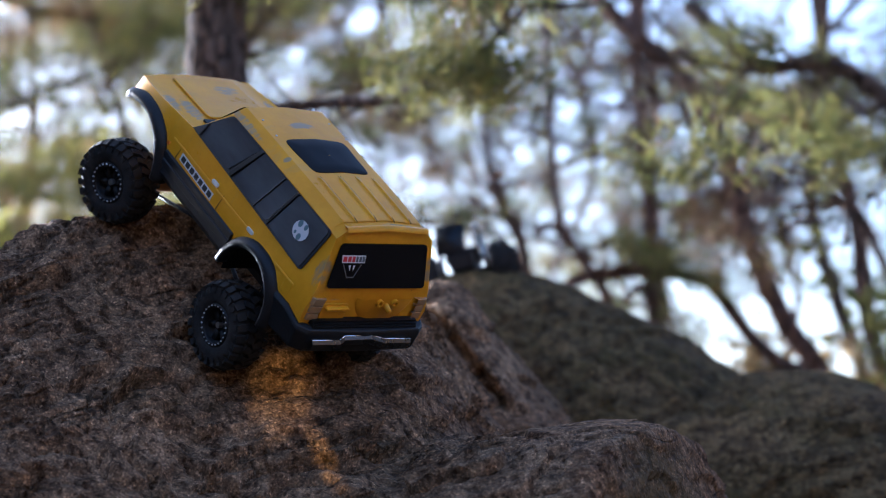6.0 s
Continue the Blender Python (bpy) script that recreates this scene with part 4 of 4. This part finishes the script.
def build_pines():
    rng = np.random.default_rng(42)
    # the stout pine behind the crest, with its forked limb
    pine([(-0.46, 4.78, 0.55), (-0.50, 4.76, 1.0), (-0.53, 4.75, 1.30), (-0.56, 4.75, 1.6), (-0.57, 4.76, 2.2), (-0.55, 4.8, 3.2)], 0.088, 0.022,
         [(0.40, (0.9, 0.05, 0.55), 0.75, 0.016), (0.30, (0.40, 0.1, 0.9), 0.9, 0.032), (0.66, (-0.7, 0.3, 0.5), 0.9, 0.010), (0.75, (0.6, 0.2, 0.3), 1.0, 0.02), (0.85, (-0.3, -0.6, 0.4), 1.0, 0.02), (0.6, (-1, 0.0, 0.3), 1.2, 0.009), (0.66, (-1, 0.1, 0.3), 1.2, 0.009)],
         1, "stout grey-barked pine rooted behind the crest", 900, M_BARK, 0.06)
    pine([(1.02, 6.0, 0.68), (0.93, 6.0, 0.93), (0.85, 6.0, 1.04), (0.78, 6.0, 1.17), (0.73, 6.0, 1.29), (0.70, 6.0, 1.40), (0.65, 6.0, 1.53), (0.59, 6.0, 1.65), (0.49, 6.0, 1.75), (0.38, 6.0, 1.83), (0.2, 6.1, 2.1), (0.1, 6.2, 2.6)],
         0.029, 0.018, limb_set(rng, 9, 0.62, 1.0, 0.9, 0.010)[:4], 2, "thin red-barked pine leaning over the rocks", 90, None, 0.0)
    pine([(1.30, 5.3, 0.62), (1.25, 5.3, 0.94), (1.18, 5.3, 1.02), (1.11, 5.3, 1.14), (1.07, 5.3, 1.28), (1.04, 5.3, 1.39), (0.98, 5.3, 1.50), (0.90, 5.3, 1.57), (0.80, 5.3, 1.61), (0.67, 5.35, 1.60), (0.5, 5.4, 1.75)],
         0.032, 0.016, limb_set(rng, 8, 0.3, 1.0, 0.8, 0.010)[:5], 3, "grey pine bent into a wide arch", 130, M_BARK, 0.04)
    pine([(1.28, 5.2, 0.60), (1.25, 5.2, 0.9), (1.24, 5.2, 1.06), (1.23, 5.2, 1.25), (1.20, 5.2, 1.41), (1.15, 5.2, 1.54), (1.12, 5.2, 1.71), (1.12, 5.25, 2.1), (1.2, 5.3, 2.8)],
         0.034, 0.022, limb_set(rng, 7, 0.3, 1.0, 0.9, 0.012), 4, "upright pine with pale flaking bark", 160, M_BARK, 0.04)
    pine([(1.34, 6.5, 0.62), (1.26, 6.5, 0.79), (1.20, 6.5, 0.95), (1.14, 6.5, 1.11), (1.11, 6.5, 1.33), (1.08, 6.5, 1.49), (1.02, 6.5, 1.66), (1.0, 6.55, 2.0), (1.02, 6.6, 2.7)],
         0.025, 0.015, limb_set(rng, 8, 0.4, 1.0, 0.9, 0.011), 5, "thin reddish pine among the others", 150)
    pine([(0.60, 6.8, 0.75), (0.57, 6.8, 1.09), (0.56, 6.8, 1.26), (0.54, 6.8, 1.41), (0.50, 6.8, 1.67), (0.47, 6.9, 2.2), (0.5, 6.9, 2.8)],
         0.026, 0.014, limb_set(rng, 7, 0.4, 1.0, 0.8, 0.010), 6, "slender red pine sapling", 240, None, 0.25)
    pine([(1.02, 6.4, 0.70), (0.98, 6.4, 0.93), (0.88, 6.4, 0.98), (0.79, 6.4, 1.06), (0.72, 6.4, 1.15), (0.66, 6.4, 1.20), (0.53, 6.4, 1.22), (0.37, 6.4, 1.20), (0.27, 6.4, 1.16), (0.12, 6.45, 1.02)],
         0.023, 0.015, limb_set(rng, 4, 0.4, 0.95, 0.45, 0.006), 7, "low red pine bowed over into an arch", 160)
    pine([(0.24, 7.5, 0.8), (0.18, 7.5, 1.38), (0.09, 7.5, 1.56), (0.03, 7.5, 1.84), (0.0, 7.6, 2.6)], 0.022, 0.012, limb_set(rng, 6, 0.5, 1.0, 0.8, 0.010), 8, "thin dark pine with many dead twigs", 130, None, 0.3)
    pine([(0.52, 7.0, 0.8), (0.44, 7.0, 1.17), (0.34, 7.0, 1.33), (0.26, 7.0, 1.50), (0.2, 7.1, 2.2)], 0.022, 0.012, limb_set(rng, 6, 0.5, 1.0, 0.8, 0.009), 9, "thin leaning pine with dead twigs", 110, None, 0.35)
    # a broad-crowned pine on the sunny side
    pine([(-1.75, 8.3, 0.90), (-1.8, 8.3, 1.6), (-1.85, 8.3, 2.3), (-1.8, 8.35, 3.0), (-1.7, 8.4, 3.7)], 0.032, 0.02,
         [(k, h, 1.2, 0.02) for k in (0.62, 0.74, 0.86, 0.98) for h in ((1, 0, 0.1), (-1, 0.2, 0.1), (0.7, -0.7, 0.15), (-0.6, -0.7, 0.2), (0.4, 0.9, 0.1))], 15, "tall pine with a broad dense crown", 2200, M_BARK, 0.15, 0.26, 2.2)
    # an unseen bushy pine added on the bank to block the sun from the near truck
    pine([(-2.42, 3.34, 0.75), (-2.43, 3.34, 1.2), (-2.42, 3.34, 1.8), (-2.42, 3.34, 2.5), (-2.42, 3.34, 3.2)], 0.06, 0.03,
         [(k, h, 0.26, 0.012) for k in (0.1, 0.2, 0.3, 0.42, 0.54, 0.66, 0.8) for h in ((1, 0, 0.1), (-1, 0.2, 0.1), (0.7, -0.7, 0.15), (-0.6, -0.7, 0.2))], 16, "unseen bushy pine added on the bank to shade the near truck", 3600, M_BARK, 0.06, 0.10, 1.1)
    # the pines further back
    far = ((-1.9, 9.6), (-1.45, 8.2), (-1.05, 11.0), (-1.2, 9.0), (0.95, 9.4), (1.5, 8.2), (1.95, 9.4), (2.4, 7.8), (-2.1, 10.4), (2.9, 8.8),
           (-2.2, 12.0), (-1.7, 13.5), (1.6, 12.5), (2.8, 12.0), (3.6, 10.5), (0.9, 13.5), (0.35, 10.5), (0.05, 12.5), (-0.62, 9.3), (-0.25, 11.2), (-0.75, 12.8))
    for k, (x, y) in enumerate(far):
        lean = rng.normal(0, 0.16, 6)
        g = float(ground_height(np.array(x), np.array(y)))
        line = [(x, y, g - 0.05), (x + lean[0], y, g + 0.7), (x + lean[0] + lean[1], y, g + 1.4), (x + lean[0] + lean[2], y, g + 2.2), (x + lean[0] + lean[3], y, g + 3.3)]
        low = 0.10 if x < -0.8 else 0.55 if x < 0.6 else 0.40
        pine(line, 0.030 if x > 0.6 else 0.022, 0.014, limb_set(rng, 15, low, 1.0, 1.1, 0.010), 20 + k, "pine standing back among others on the hilltop", 1500 if x < -0.8 else 650 if x < 0.6 else 330, M_BARK if k % 2 else None, 0.20, 0.28, 1.3)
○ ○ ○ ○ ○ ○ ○
▶ **EXERCISE PROMPT**
Return the material word for word. Pictures are not part of the copy.

▶ **ANSWER IN FULL**
6.0 s
Continue the Blender Python (bpy) script that recreates this scene with part 4 of 4. This part finishes the script.
def build_pines():
    rng = np.random.default_rng(42)
    # the stout pine behind the crest, with its forked limb
    pine([(-0.46, 4.78, 0.55), (-0.50, 4.76, 1.0), (-0.53, 4.75, 1.30), (-0.56, 4.75, 1.6), (-0.57, 4.76, 2.2), (-0.55, 4.8, 3.2)], 0.088, 0.022,
         [(0.40, (0.9, 0.05, 0.55), 0.75, 0.016), (0.30, (0.40, 0.1, 0.9), 0.9, 0.032), (0.66, (-0.7, 0.3, 0.5), 0.9, 0.010), (0.75, (0.6, 0.2, 0.3), 1.0, 0.02), (0.85, (-0.3, -0.6, 0.4), 1.0, 0.02), (0.6, (-1, 0.0, 0.3), 1.2, 0.009), (0.66, (-1, 0.1, 0.3), 1.2, 0.009)],
         1, "stout grey-barked pine rooted behind the crest", 900, M_BARK, 0.06)
    pine([(1.02, 6.0, 0.68), (0.93, 6.0, 0.93), (0.85, 6.0, 1.04), (0.78, 6.0, 1.17), (0.73, 6.0, 1.29), (0.70, 6.0, 1.40), (0.65, 6.0, 1.53), (0.59, 6.0, 1.65), (0.49, 6.0, 1.75), (0.38, 6.0, 1.83), (0.2, 6.1, 2.1), (0.1, 6.2, 2.6)],
         0.029, 0.018, limb_set(rng, 9, 0.62, 1.0, 0.9, 0.010)[:4], 2, "thin red-barked pine leaning over the rocks", 90, None, 0.0)
    pine([(1.30, 5.3, 0.62), (1.25, 5.3, 0.94), (1.18, 5.3, 1.02), (1.11, 5.3, 1.14), (1.07, 5.3, 1.28), (1.04, 5.3, 1.39), (0.98, 5.3, 1.50), (0.90, 5.3, 1.57), (0.80, 5.3, 1.61), (0.67, 5.35, 1.60), (0.5, 5.4, 1.75)],
         0.032, 0.016, limb_set(rng, 8, 0.3, 1.0, 0.8, 0.010)[:5], 3, "grey pine bent into a wide arch", 130, M_BARK, 0.04)
    pine([(1.28, 5.2, 0.60), (1.25, 5.2, 0.9), (1.24, 5.2, 1.06), (1.23, 5.2, 1.25), (1.20, 5.2, 1.41), (1.15, 5.2, 1.54), (1.12, 5.2, 1.71), (1.12, 5.25, 2.1), (1.2, 5.3, 2.8)],
         0.034, 0.022, limb_set(rng, 7, 0.3, 1.0, 0.9, 0.012), 4, "upright pine with pale flaking bark", 160, M_BARK, 0.04)
    pine([(1.34, 6.5, 0.62), (1.26, 6.5, 0.79), (1.20, 6.5, 0.95), (1.14, 6.5, 1.11), (1.11, 6.5, 1.33), (1.08, 6.5, 1.49), (1.02, 6.5, 1.66), (1.0, 6.55, 2.0), (1.02, 6.6, 2.7)],
         0.025, 0.015, limb_set(rng, 8, 0.4, 1.0, 0.9, 0.011), 5, "thin reddish pine among the others", 150)
    pine([(0.60, 6.8, 0.75), (0.57, 6.8, 1.09), (0.56, 6.8, 1.26), (0.54, 6.8, 1.41), (0.50, 6.8, 1.67), (0.47, 6.9, 2.2), (0.5, 6.9, 2.8)],
         0.026, 0.014, limb_set(rng, 7, 0.4, 1.0, 0.8, 0.010), 6, "slender red pine sapling", 240, None, 0.25)
    pine([(1.02, 6.4, 0.70), (0.98, 6.4, 0.93), (0.88, 6.4, 0.98), (0.79, 6.4, 1.06), (0.72, 6.4, 1.15), (0.66, 6.4, 1.20), (0.53, 6.4, 1.22), (0.37, 6.4, 1.20), (0.27, 6.4, 1.16), (0.12, 6.45, 1.02)],
         0.023, 0.015, limb_set(rng, 4, 0.4, 0.95, 0.45, 0.006), 7, "low red pine bowed over into an arch", 160)
    pine([(0.24, 7.5, 0.8), (0.18, 7.5, 1.38), (0.09, 7.5, 1.56), (0.03, 7.5, 1.84), (0.0, 7.6, 2.6)], 0.022, 0.012, limb_set(rng, 6, 0.5, 1.0, 0.8, 0.010), 8, "thin dark pine with many dead twigs", 130, None, 0.3)
    pine([(0.52, 7.0, 0.8), (0.44, 7.0, 1.17), (0.34, 7.0, 1.33), (0.26, 7.0, 1.50), (0.2, 7.1, 2.2)], 0.022, 0.012, limb_set(rng, 6, 0.5, 1.0, 0.8, 0.009), 9, "thin leaning pine with dead twigs", 110, None, 0.35)
    # a broad-crowned pine on the sunny side
    pine([(-1.75, 8.3, 0.90), (-1.8, 8.3, 1.6), (-1.85, 8.3, 2.3), (-1.8, 8.35, 3.0), (-1.7, 8.4, 3.7)], 0.032, 0.02,
         [(k, h, 1.2, 0.02) for k in (0.62, 0.74, 0.86, 0.98) for h in ((1, 0, 0.1), (-1, 0.2, 0.1), (0.7, -0.7, 0.15), (-0.6, -0.7, 0.2), (0.4, 0.9, 0.1))], 15, "tall pine with a broad dense crown", 2200, M_BARK, 0.15, 0.26, 2.2)
    # an unseen bushy pine added on the bank to block the sun from the near truck
    pine([(-2.42, 3.34, 0.75), (-2.43, 3.34, 1.2), (-2.42, 3.34, 1.8), (-2.42, 3.34, 2.5), (-2.42, 3.34, 3.2)], 0.06, 0.03,
         [(k, h, 0.26, 0.012) for k in (0.1, 0.2, 0.3, 0.42, 0.54, 0.66, 0.8) for h in ((1, 0, 0.1), (-1, 0.2, 0.1), (0.7, -0.7, 0.15), (-0.6, -0.7, 0.2))], 16, "unseen bushy pine added on the bank to shade the near truck", 3600, M_BARK, 0.06, 0.10, 1.1)
    # the pines further back
    far = ((-1.9, 9.6), (-1.45, 8.2), (-1.05, 11.0), (-1.2, 9.0), (0.95, 9.4), (1.5, 8.2), (1.95, 9.4), (2.4, 7.8), (-2.1, 10.4), (2.9, 8.8),
           (-2.2, 12.0), (-1.7, 13.5), (1.6, 12.5), (2.8, 12.0), (3.6, 10.5), (0.9, 13.5), (0.35, 10.5), (0.05, 12.5), (-0.62, 9.3), (-0.25, 11.2), (-0.75, 12.8))
    for k, (x, y) in enumerate(far):
        lean = rng.normal(0, 0.16, 6)
        g = float(ground_height(np.array(x), np.array(y)))
        line = [(x, y, g - 0.05), (x + lean[0], y, g + 0.7), (x + lean[0] + lean[1], y, g + 1.4), (x + lean[0] + lean[2], y, g + 2.2), (x + lean[0] + lean[3], y, g + 3.3)]
        low = 0.10 if x < -0.8 else 0.55 if x < 0.6 else 0.40
        pine(line, 0.030 if x > 0.6 else 0.022, 0.014, limb_set(rng, 15, low, 1.0, 1.1, 0.010), 20 + k, "pine standing back among others on the hilltop", 1500 if x < -0.8 else 650 if x < 0.6 else 330, M_BARK if k % 2 else None, 0.20, 0.28, 1.3)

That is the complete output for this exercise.